Instructions to follow
Identify each line containing the word "that" and copy it.

Supplied data
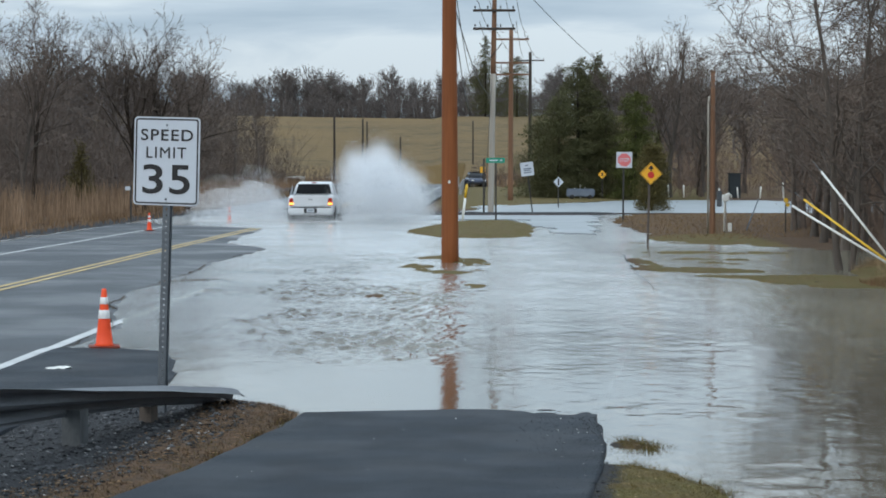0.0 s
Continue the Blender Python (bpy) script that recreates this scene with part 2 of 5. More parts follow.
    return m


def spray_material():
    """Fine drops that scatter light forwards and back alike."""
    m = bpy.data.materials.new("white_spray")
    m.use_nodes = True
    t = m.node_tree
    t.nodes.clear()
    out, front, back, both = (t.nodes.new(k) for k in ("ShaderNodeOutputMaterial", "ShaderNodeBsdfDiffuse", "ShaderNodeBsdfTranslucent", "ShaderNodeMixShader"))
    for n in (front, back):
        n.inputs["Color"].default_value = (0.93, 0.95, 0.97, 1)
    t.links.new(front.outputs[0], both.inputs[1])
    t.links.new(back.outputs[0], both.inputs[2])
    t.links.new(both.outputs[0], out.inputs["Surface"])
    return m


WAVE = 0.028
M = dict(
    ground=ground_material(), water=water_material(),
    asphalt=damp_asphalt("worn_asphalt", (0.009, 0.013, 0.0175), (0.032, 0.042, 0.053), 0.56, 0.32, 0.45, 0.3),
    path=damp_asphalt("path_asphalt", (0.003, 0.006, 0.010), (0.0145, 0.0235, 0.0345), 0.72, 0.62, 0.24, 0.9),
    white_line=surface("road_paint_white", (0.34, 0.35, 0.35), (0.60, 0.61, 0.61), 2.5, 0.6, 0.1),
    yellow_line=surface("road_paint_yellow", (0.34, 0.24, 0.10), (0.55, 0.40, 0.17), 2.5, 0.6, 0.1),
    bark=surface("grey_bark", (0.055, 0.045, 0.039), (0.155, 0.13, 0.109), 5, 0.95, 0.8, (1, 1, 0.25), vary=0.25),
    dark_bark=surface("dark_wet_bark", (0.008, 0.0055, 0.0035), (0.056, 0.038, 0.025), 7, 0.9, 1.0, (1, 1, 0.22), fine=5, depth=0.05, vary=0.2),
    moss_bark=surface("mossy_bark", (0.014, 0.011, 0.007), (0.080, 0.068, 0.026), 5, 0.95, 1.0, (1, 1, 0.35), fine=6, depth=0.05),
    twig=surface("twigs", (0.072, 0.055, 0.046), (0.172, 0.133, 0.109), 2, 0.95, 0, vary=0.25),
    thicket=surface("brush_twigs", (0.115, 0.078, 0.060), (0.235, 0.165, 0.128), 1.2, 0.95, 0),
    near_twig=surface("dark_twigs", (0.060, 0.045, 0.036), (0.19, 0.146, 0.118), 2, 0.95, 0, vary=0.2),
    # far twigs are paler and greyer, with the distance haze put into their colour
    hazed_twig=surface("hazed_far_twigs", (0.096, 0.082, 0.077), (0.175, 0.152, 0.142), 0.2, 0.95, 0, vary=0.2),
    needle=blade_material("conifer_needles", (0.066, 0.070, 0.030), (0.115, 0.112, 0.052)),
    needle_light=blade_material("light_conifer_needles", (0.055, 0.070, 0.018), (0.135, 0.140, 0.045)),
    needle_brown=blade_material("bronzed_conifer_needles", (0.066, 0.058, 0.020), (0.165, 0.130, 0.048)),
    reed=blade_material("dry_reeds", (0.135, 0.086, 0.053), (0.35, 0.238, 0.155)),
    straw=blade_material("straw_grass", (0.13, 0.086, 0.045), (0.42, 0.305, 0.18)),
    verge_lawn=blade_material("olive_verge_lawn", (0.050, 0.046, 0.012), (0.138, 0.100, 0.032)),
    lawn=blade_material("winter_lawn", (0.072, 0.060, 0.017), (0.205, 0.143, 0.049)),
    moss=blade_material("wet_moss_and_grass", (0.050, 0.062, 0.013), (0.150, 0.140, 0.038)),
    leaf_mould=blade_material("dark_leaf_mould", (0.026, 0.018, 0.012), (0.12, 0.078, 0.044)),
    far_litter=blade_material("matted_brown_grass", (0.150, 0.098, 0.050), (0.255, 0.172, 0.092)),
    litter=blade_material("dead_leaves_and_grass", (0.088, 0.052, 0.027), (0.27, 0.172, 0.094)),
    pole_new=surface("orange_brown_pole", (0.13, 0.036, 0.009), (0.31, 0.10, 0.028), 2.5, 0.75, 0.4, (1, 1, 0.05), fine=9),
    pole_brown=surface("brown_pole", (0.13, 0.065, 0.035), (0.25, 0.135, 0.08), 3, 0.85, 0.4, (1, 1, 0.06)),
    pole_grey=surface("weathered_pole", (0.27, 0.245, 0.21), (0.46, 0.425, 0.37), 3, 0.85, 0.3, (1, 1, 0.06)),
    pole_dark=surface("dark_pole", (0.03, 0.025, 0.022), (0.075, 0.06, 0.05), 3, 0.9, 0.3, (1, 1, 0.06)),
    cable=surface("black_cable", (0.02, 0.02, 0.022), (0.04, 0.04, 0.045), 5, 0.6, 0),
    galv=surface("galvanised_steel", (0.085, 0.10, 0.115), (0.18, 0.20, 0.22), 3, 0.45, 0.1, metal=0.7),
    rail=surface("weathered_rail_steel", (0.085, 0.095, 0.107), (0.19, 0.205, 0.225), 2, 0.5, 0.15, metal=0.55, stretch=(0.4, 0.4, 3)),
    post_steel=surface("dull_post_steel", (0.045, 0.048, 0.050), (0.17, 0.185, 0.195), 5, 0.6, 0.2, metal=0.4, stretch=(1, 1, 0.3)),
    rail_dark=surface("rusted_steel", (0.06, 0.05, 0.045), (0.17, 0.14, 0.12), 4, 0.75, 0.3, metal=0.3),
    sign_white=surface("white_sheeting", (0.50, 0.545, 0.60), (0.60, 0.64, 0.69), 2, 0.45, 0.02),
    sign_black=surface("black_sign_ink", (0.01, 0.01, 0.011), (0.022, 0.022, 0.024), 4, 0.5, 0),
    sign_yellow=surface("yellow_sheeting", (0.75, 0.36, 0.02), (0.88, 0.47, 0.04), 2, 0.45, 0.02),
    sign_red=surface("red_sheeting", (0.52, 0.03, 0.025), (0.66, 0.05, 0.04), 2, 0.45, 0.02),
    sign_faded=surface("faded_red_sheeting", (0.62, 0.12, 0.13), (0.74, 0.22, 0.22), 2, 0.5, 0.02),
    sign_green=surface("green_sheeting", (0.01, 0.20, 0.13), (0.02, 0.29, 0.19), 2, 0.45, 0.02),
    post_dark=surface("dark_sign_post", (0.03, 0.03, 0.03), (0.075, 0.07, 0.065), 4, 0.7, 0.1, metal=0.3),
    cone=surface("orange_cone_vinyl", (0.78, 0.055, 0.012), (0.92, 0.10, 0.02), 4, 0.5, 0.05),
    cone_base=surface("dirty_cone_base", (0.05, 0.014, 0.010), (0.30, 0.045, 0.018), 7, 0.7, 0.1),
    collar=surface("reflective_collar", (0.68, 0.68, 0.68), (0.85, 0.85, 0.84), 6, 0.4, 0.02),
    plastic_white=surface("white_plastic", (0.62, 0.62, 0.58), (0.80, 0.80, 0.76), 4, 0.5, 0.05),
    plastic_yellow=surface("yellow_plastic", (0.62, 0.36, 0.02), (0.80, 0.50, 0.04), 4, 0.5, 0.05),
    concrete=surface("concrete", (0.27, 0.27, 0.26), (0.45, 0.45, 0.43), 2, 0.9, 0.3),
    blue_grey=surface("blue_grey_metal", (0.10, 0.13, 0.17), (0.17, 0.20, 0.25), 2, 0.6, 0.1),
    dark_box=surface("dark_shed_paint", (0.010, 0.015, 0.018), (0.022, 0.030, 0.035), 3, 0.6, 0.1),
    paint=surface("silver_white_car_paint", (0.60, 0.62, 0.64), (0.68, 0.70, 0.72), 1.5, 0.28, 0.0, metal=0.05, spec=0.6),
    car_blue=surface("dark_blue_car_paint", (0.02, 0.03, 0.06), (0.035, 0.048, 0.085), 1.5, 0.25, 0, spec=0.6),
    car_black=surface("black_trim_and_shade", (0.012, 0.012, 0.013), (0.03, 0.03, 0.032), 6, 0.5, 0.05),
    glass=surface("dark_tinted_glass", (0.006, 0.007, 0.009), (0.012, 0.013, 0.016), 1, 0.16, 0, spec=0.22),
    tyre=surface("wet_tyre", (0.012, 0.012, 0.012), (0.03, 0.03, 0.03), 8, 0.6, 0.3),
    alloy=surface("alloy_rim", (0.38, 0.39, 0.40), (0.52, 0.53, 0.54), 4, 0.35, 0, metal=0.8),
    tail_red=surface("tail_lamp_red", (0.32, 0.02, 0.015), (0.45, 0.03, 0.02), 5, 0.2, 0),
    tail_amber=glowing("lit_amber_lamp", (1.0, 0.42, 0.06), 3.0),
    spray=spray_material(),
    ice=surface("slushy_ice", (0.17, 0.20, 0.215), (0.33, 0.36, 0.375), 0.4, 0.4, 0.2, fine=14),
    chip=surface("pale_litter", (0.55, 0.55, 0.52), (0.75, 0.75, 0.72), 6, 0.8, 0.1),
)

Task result
Continue the Blender Python (bpy) script that recreates this scene with part 2 of 5. More parts follow.
    """Fine drops that scatter light forwards and back alike."""